There is nothing higher on the agenda of the Australian veteran community than the need to act and stop the extraordinarily high rate of veteran suicide in our community.
There have been more than 700 veteran suicides in Australia since 2001, and on the evening of 24 February, 2021, a nationally streamed meeting of the veteran community was held at Canberra’s Hotel Realm.
On that evening, a number of our elected representatives from many parties and both houses met with Heston Russell, founder of Voice of a Veteran, and were asked to support the immediate establishment of a royal commission into veteran suicide.
During the meeting, Hugh Poate – father of Robert Poate, a Canberran killed in Afghanistan, and now an advocate for holding the government accountable on veteran issues – asked me why there is a continuous cycle of committees and focus groups with no outcome that is measurable to families.
It is a reasonable question, and standing before a man who lost his son to warfare, I committed to holding the Morrison Government publicly accountable for each veteran suicide that could have been prevented from that day forward.
In the two weeks since, there have been three more veterans lost to suicide and three unsuccessful attempts. No royal commission has been established, yet on 10-11 March, in Canberra, another two-day symposium was held called ‘Defence and Veteran Suicide: Prevention Through Understanding’.
Enough is enough.
Veterans, their families and support networks have understood for more than a decade what the majority of the contributing factors are to veteran suicide so this symposium is seen as largely a waste of time.
Veterans don’t ask for respect, but respect is due to the families who have lost more than 700 loved ones in the past 20 years. Many of these losses were preventable, and while a royal commission will not bring back a life, it will make public the issues that contribute to each life lost.
It will also work to restore trust in the belief that the government highly values our service personnel and their welfare – a belief that is no longer strongly held in our community.
There are the obvious triggers that commence during service, such as the stigma surrounding mental health in the Australian Defence Force. Then an examination of the Department of Veterans’ Affairs (DVA) is in order. What did it do in the past that managed to degrade the mental health of veterans to the extent that while they were seeking DVA help, the only way out was seen to be death by suicide?

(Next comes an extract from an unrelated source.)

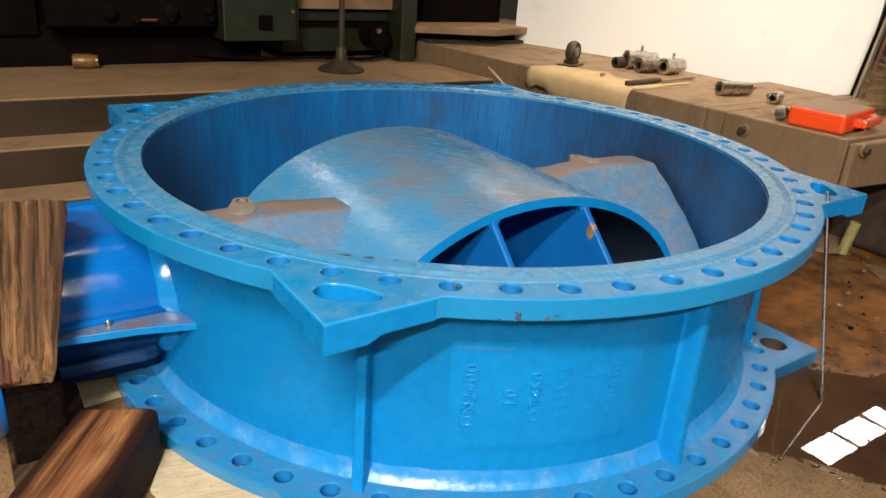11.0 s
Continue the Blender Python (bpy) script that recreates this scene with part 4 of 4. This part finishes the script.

What is the DVA doing now that is perpetuating this? Has it improved? It should have improved because it leads the world in veteran care, and has the right leadership with the right experience and dedication to make it happen. But what caused so many veterans to take their lives in the past when DVA was under different leadership?
Extending on from this must be an in-depth critical assessment of our ex-service organisations and their ability to effectively represent post-2000 veterans. There are between 1500 and 3000 veteran support organisations in Australia, and 17 of those organisations represent the veteran community to the Commonwealth. In my opinion they are no longer effective in representing the needs of post-2000 veterans, otherwise this would have been resolved a number of years ago.
As Anzac Day approaches and our politicians prepare to recognise and remember the contribution and sacrifice of all those who have served, it is time the Morrison Government acts to respect the families of those who have lost a veteran to suicide. During the next sitting week, commencing 15 March, 2021, it should appoint an independent royal commission into veteran suicide.
The Morrison Government has had all the legal instruments to do so, provided pro bono for the past six months. We will coordinate another nationally streamed meeting of the veteran community after parliament sits to measure the tangible improvements the government has made to prevent veteran suicide.
There has been too much talk and politics around this issue. The time for action is now.